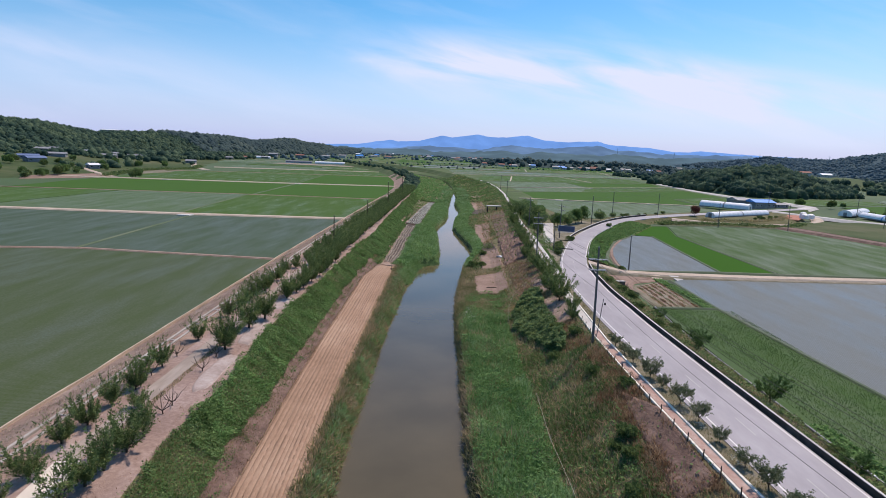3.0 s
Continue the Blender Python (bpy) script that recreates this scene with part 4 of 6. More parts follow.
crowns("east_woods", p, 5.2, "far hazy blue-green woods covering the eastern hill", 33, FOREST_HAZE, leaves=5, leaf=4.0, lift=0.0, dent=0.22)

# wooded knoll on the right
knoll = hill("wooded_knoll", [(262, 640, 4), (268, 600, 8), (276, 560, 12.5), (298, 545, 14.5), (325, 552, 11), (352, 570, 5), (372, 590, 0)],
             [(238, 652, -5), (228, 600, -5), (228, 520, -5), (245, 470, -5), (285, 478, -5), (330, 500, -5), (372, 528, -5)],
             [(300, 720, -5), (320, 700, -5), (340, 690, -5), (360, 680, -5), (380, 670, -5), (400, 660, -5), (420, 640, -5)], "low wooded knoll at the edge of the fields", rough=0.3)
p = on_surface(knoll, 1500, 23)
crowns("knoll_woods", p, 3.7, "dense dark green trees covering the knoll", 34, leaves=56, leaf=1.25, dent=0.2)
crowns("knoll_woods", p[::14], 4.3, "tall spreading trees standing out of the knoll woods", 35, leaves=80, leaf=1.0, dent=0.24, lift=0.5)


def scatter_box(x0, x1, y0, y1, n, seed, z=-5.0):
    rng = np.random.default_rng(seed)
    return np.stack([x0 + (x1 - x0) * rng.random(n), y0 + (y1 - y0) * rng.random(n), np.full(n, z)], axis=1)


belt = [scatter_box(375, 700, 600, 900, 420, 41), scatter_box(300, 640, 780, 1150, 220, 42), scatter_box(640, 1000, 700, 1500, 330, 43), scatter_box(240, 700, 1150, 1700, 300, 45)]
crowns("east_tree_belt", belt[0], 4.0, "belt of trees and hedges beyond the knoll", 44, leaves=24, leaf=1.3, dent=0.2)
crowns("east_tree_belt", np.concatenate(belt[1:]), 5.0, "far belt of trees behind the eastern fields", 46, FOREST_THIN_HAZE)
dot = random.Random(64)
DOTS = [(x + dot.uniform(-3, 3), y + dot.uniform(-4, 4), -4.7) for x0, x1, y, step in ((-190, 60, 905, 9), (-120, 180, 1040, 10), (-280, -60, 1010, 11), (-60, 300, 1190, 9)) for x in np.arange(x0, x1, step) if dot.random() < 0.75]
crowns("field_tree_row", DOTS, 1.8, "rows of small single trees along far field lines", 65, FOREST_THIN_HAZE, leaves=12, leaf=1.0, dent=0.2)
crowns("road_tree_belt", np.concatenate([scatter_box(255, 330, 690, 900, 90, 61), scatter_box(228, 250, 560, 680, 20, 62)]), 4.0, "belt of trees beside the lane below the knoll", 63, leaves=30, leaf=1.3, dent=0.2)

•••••

• Exercise description:
Extract the lines from the line with "Continue the Blender" to the line with "leaf=4.0, lift=0.0, dent=0.22)", inclusive, reproducing them exactly and leaving out every other line.

• Output for this exercise:
Continue the Blender Python (bpy) script that recreates this scene with part 4 of 6. More parts follow.
crowns("east_woods", p, 5.2, "far hazy blue-green woods covering the eastern hill", 33, FOREST_HAZE, leaves=5, leaf=4.0, lift=0.0, dent=0.22)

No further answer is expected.